# Data segment
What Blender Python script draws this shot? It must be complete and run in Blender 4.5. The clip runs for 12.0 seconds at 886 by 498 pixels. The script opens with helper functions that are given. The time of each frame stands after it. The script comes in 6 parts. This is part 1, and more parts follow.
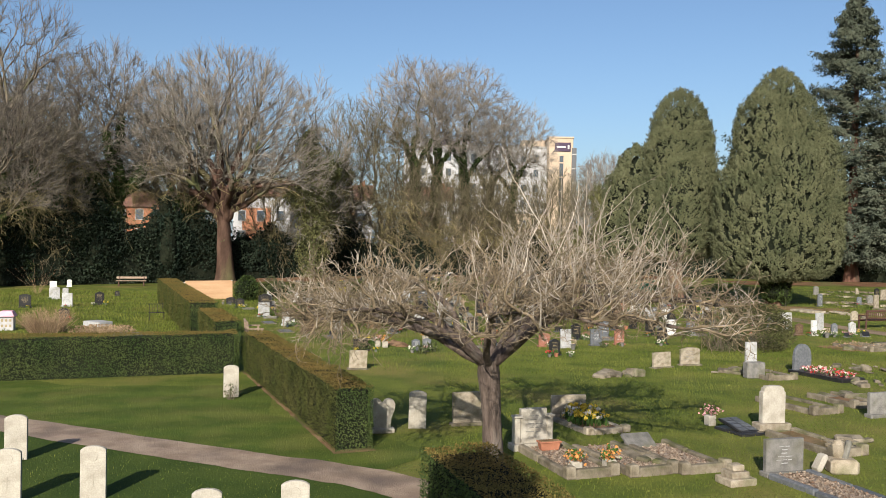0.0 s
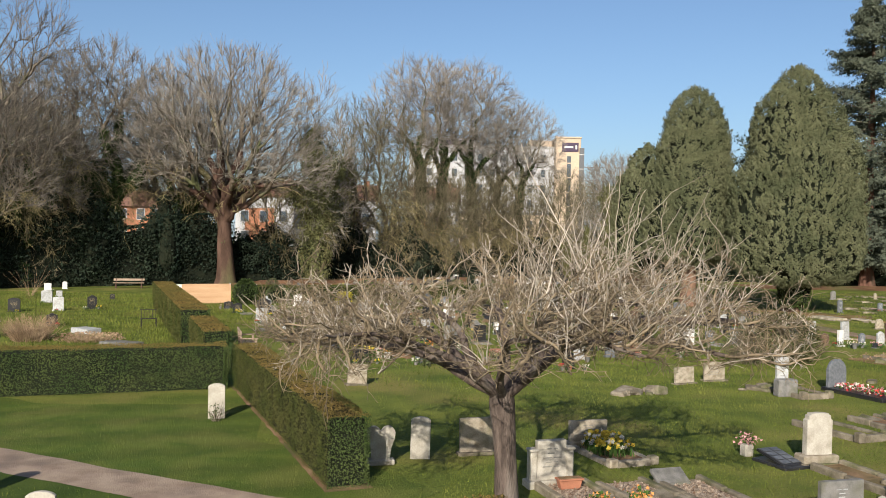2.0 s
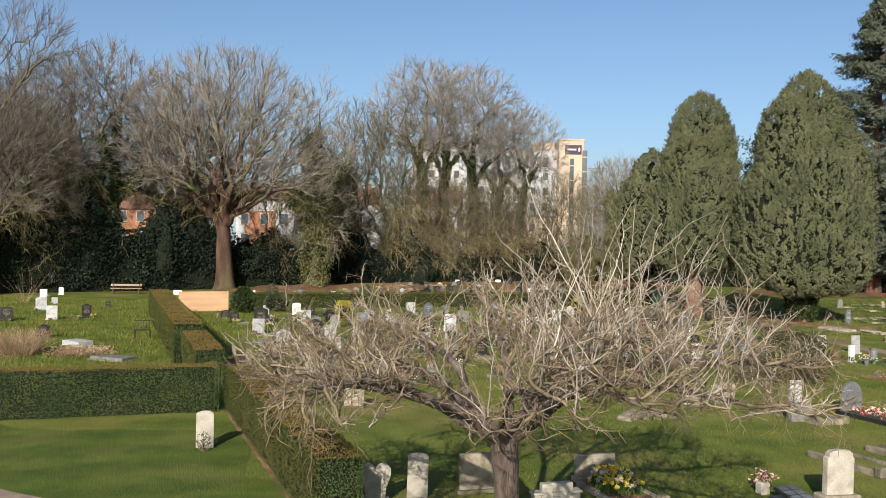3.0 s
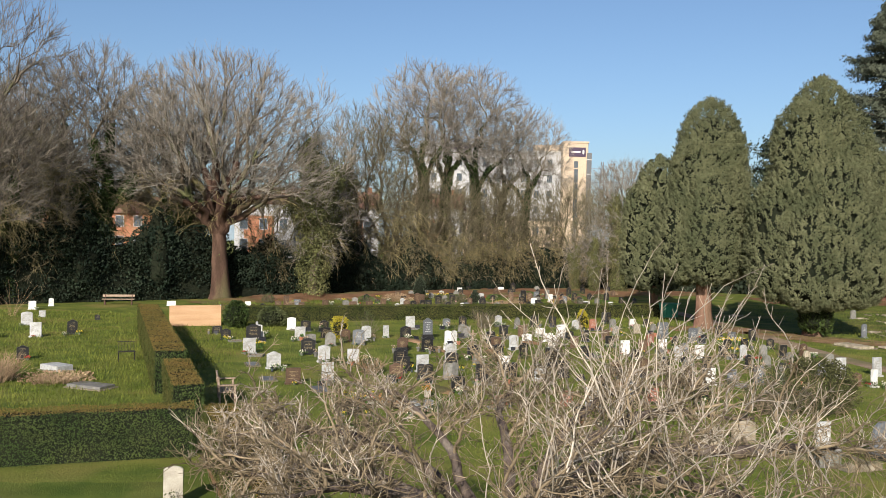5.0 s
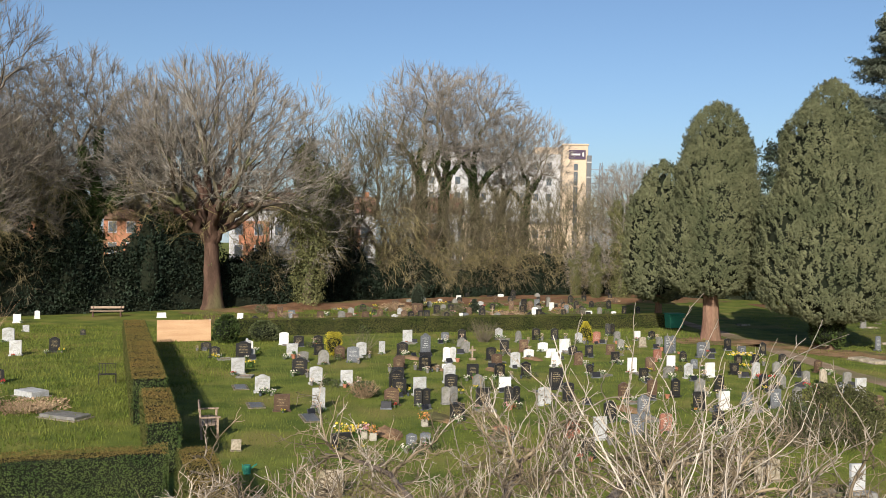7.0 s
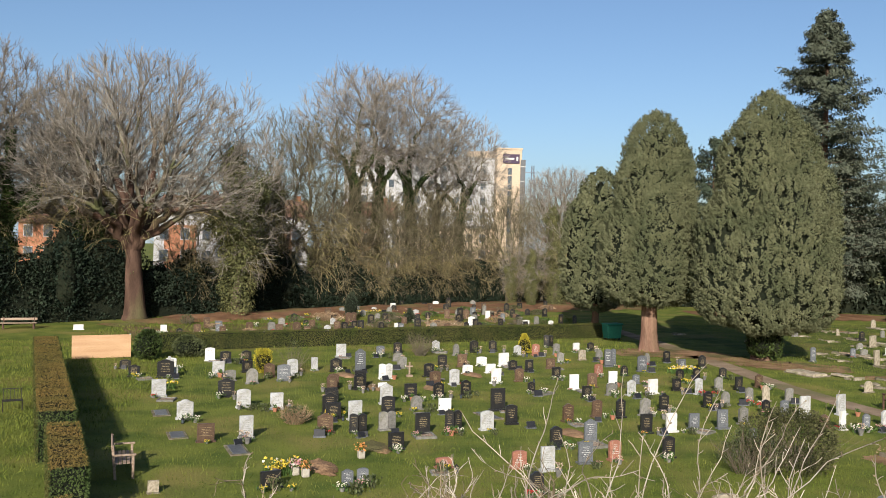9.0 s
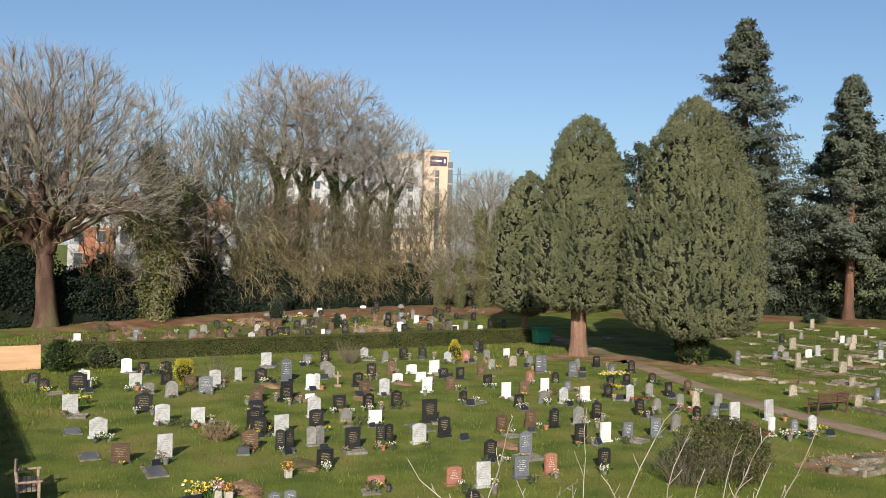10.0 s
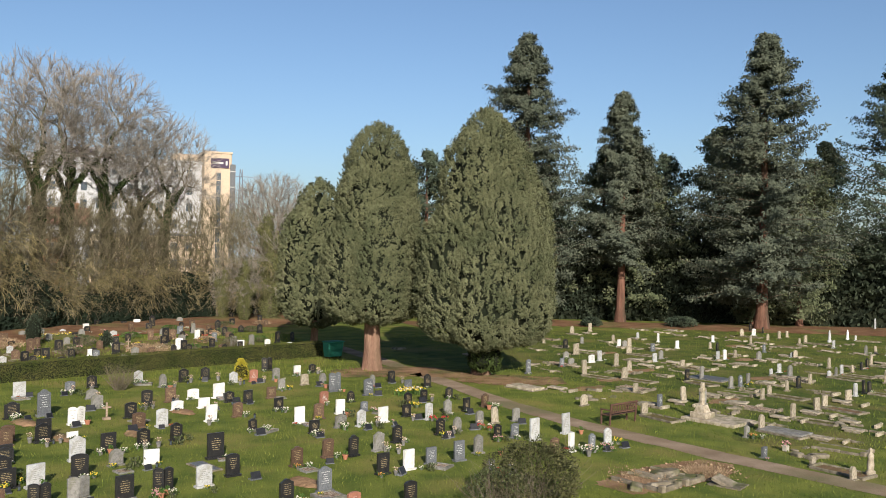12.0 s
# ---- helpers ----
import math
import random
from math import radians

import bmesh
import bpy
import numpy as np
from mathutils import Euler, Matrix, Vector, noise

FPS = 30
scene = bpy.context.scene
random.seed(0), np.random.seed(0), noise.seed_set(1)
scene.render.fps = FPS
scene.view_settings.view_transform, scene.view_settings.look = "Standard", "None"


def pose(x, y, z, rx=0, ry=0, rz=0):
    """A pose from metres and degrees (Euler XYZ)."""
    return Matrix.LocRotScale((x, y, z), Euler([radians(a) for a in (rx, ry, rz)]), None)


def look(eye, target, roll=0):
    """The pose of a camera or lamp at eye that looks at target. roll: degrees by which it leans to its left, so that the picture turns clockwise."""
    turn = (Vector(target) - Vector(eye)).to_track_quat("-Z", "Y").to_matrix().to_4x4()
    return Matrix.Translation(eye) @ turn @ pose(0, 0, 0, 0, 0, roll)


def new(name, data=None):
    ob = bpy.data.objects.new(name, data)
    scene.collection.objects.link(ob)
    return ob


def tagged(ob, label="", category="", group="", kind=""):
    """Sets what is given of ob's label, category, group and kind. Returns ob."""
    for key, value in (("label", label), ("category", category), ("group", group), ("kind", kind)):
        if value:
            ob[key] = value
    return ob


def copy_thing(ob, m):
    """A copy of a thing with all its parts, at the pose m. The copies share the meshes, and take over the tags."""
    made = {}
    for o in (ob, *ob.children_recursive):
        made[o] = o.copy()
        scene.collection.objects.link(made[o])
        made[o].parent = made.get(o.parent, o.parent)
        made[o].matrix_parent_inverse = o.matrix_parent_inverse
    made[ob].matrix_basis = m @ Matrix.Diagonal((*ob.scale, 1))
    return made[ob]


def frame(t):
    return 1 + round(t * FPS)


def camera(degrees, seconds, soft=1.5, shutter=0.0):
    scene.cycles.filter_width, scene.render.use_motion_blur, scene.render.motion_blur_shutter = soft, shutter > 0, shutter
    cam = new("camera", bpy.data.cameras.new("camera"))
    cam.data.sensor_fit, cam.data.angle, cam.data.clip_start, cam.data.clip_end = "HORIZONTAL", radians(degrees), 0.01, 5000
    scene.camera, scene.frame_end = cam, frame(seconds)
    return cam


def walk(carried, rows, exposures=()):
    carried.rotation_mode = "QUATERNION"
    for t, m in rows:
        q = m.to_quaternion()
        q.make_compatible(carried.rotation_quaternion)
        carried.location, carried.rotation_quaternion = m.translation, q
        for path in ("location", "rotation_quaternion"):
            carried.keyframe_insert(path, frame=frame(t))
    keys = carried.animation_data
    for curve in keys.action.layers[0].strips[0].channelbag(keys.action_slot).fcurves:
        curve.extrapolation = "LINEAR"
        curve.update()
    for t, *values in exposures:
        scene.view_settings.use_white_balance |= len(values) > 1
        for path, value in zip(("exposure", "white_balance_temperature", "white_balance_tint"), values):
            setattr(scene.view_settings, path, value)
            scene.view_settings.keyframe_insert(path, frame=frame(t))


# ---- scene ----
cam = camera(54.7, 12.0, soft=0.8)
PATH = [
    (0, (0.23, -0.373, 4.063), (0.205, 1.627, 4.043), 0.9),
    (0.5, (0.223, 0.134, 4.054), (0.195, 2.134, 4.035), 1.0),
    (1, (0.213, 0.618, 4.028), (0.18, 2.618, 4.009), 1.0),
    (1.5, (0.193, 1.099, 4.051), (0.158, 3.099, 4.033), 1.1),
    (2, (0.183, 1.573, 4.224), (0.145, 3.573, 4.204), 1.1),
    (2.5, (0.193, 2.031, 4.432), (0.152, 4.031, 4.413), 1.1),
    (3, (0.207, 2.496, 4.695), (0.164, 4.496, 4.675), 1.3),
    (3.2, (0.232, 2.681, 4.751), (0.185, 4.68, 4.736), 1.5),
    (5, (0.328, 4.404, 5.433), (0.277, 6.403, 5.412), 1.3),
    (5.5, (0.305, 4.928, 5.624), (0.252, 6.927, 5.601), 1.3),
    (6, (0.353, 5.355, 5.712), (0.296, 7.354, 5.692), 1.3),
    (6.5, (0.323, 5.832, 5.821), (0.265, 7.831, 5.802), 1.2),
    (8.3, (0.214, 7.373, 6.437), (0.246, 9.373, 6.418), 1.2),
    (8.5, (0.119, 7.554, 6.428), (0.17, 9.553, 6.412), 1.3),
    (9, (0.054, 8.008, 6.537), (0.164, 10.005, 6.524), 1.3),
    (9.5, (-0.014, 8.499, 6.658), (0.162, 10.491, 6.647), 1.3),
    (10, (-0.048, 8.96, 6.743), (0.233, 10.941, 6.737), 1.3),
    (10.5, (-0.073, 9.522, 6.912), (0.326, 11.482, 6.91), 1.3),
    (11, (-0.047, 9.996, 7.024), (0.468, 11.929, 7.027), 1.2),
    (11.5, (-0.043, 10.654, 7.136), (0.596, 12.549, 7.142), 1.2),
    (12, (0.047, 11.249, 7.193), (0.81, 13.098, 7.205), 1.1),
]
walk(cam, [(t, look(eye, target, roll)) for t, eye, target, roll in PATH], exposures=[(0, 0.55), (12, 0.55)])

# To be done
Leaving out the pictures, repeat the data above exactly.

# Solution to this exercise
What Blender Python script draws this shot? It must be complete and run in Blender 4.5. The clip runs for 12.0 seconds at 886 by 498 pixels. The script opens with helper functions that are given. The time of each frame stands after it. The script comes in 6 parts. This is part 1, and more parts follow.
0.0 s
2.0 s
3.0 s
5.0 s
7.0 s
9.0 s
10.0 s
12.0 s
# ---- helpers ----
import math
import random
from math import radians

import bmesh
import bpy
import numpy as np
from mathutils import Euler, Matrix, Vector, noise

FPS = 30
scene = bpy.context.scene
random.seed(0), np.random.seed(0), noise.seed_set(1)
scene.render.fps = FPS
scene.view_settings.view_transform, scene.view_settings.look = "Standard", "None"


def pose(x, y, z, rx=0, ry=0, rz=0):
    """A pose from metres and degrees (Euler XYZ)."""
    return Matrix.LocRotScale((x, y, z), Euler([radians(a) for a in (rx, ry, rz)]), None)


def look(eye, target, roll=0):
    """The pose of a camera or lamp at eye that looks at target. roll: degrees by which it leans to its left, so that the picture turns clockwise."""
    turn = (Vector(target) - Vector(eye)).to_track_quat("-Z", "Y").to_matrix().to_4x4()
    return Matrix.Translation(eye) @ turn @ pose(0, 0, 0, 0, 0, roll)


def new(name, data=None):
    ob = bpy.data.objects.new(name, data)
    scene.collection.objects.link(ob)
    return ob


def tagged(ob, label="", category="", group="", kind=""):
    """Sets what is given of ob's label, category, group and kind. Returns ob."""
    for key, value in (("label", label), ("category", category), ("group", group), ("kind", kind)):
        if value:
            ob[key] = value
    return ob


def copy_thing(ob, m):
    """A copy of a thing with all its parts, at the pose m. The copies share the meshes, and take over the tags."""
    made = {}
    for o in (ob, *ob.children_recursive):
        made[o] = o.copy()
        scene.collection.objects.link(made[o])
        made[o].parent = made.get(o.parent, o.parent)
        made[o].matrix_parent_inverse = o.matrix_parent_inverse
    made[ob].matrix_basis = m @ Matrix.Diagonal((*ob.scale, 1))
    return made[ob]


def frame(t):
    return 1 + round(t * FPS)


def camera(degrees, seconds, soft=1.5, shutter=0.0):
    scene.cycles.filter_width, scene.render.use_motion_blur, scene.render.motion_blur_shutter = soft, shutter > 0, shutter
    cam = new("camera", bpy.data.cameras.new("camera"))
    cam.data.sensor_fit, cam.data.angle, cam.data.clip_start, cam.data.clip_end = "HORIZONTAL", radians(degrees), 0.01, 5000
    scene.camera, scene.frame_end = cam, frame(seconds)
    return cam


def walk(carried, rows, exposures=()):
    carried.rotation_mode = "QUATERNION"
    for t, m in rows:
        q = m.to_quaternion()
        q.make_compatible(carried.rotation_quaternion)
        carried.location, carried.rotation_quaternion = m.translation, q
        for path in ("location", "rotation_quaternion"):
            carried.keyframe_insert(path, frame=frame(t))
    keys = carried.animation_data
    for curve in keys.action.layers[0].strips[0].channelbag(keys.action_slot).fcurves:
        curve.extrapolation = "LINEAR"
        curve.update()
    for t, *values in exposures:
        scene.view_settings.use_white_balance |= len(values) > 1
        for path, value in zip(("exposure", "white_balance_temperature", "white_balance_tint"), values):
            setattr(scene.view_settings, path, value)
            scene.view_settings.keyframe_insert(path, frame=frame(t))


# ---- scene ----
cam = camera(54.7, 12.0, soft=0.8)
PATH = [
    (0, (0.23, -0.373, 4.063), (0.205, 1.627, 4.043), 0.9),
    (0.5, (0.223, 0.134, 4.054), (0.195, 2.134, 4.035), 1.0),
    (1, (0.213, 0.618, 4.028), (0.18, 2.618, 4.009), 1.0),
    (1.5, (0.193, 1.099, 4.051), (0.158, 3.099, 4.033), 1.1),
    (2, (0.183, 1.573, 4.224), (0.145, 3.573, 4.204), 1.1),
    (2.5, (0.193, 2.031, 4.432), (0.152, 4.031, 4.413), 1.1),
    (3, (0.207, 2.496, 4.695), (0.164, 4.496, 4.675), 1.3),
    (3.2, (0.232, 2.681, 4.751), (0.185, 4.68, 4.736), 1.5),
    (5, (0.328, 4.404, 5.433), (0.277, 6.403, 5.412), 1.3),
    (5.5, (0.305, 4.928, 5.624), (0.252, 6.927, 5.601), 1.3),
    (6, (0.353, 5.355, 5.712), (0.296, 7.354, 5.692), 1.3),
    (6.5, (0.323, 5.832, 5.821), (0.265, 7.831, 5.802), 1.2),
    (8.3, (0.214, 7.373, 6.437), (0.246, 9.373, 6.418), 1.2),
    (8.5, (0.119, 7.554, 6.428), (0.17, 9.553, 6.412), 1.3),
    (9, (0.054, 8.008, 6.537), (0.164, 10.005, 6.524), 1.3),
    (9.5, (-0.014, 8.499, 6.658), (0.162, 10.491, 6.647), 1.3),
    (10, (-0.048, 8.96, 6.743), (0.233, 10.941, 6.737), 1.3),
    (10.5, (-0.073, 9.522, 6.912), (0.326, 11.482, 6.91), 1.3),
    (11, (-0.047, 9.996, 7.024), (0.468, 11.929, 7.027), 1.2),
    (11.5, (-0.043, 10.654, 7.136), (0.596, 12.549, 7.142), 1.2),
    (12, (0.047, 11.249, 7.193), (0.81, 13.098, 7.205), 1.1),
]
walk(cam, [(t, look(eye, target, roll)) for t, eye, target, roll in PATH], exposures=[(0, 0.55), (12, 0.55)])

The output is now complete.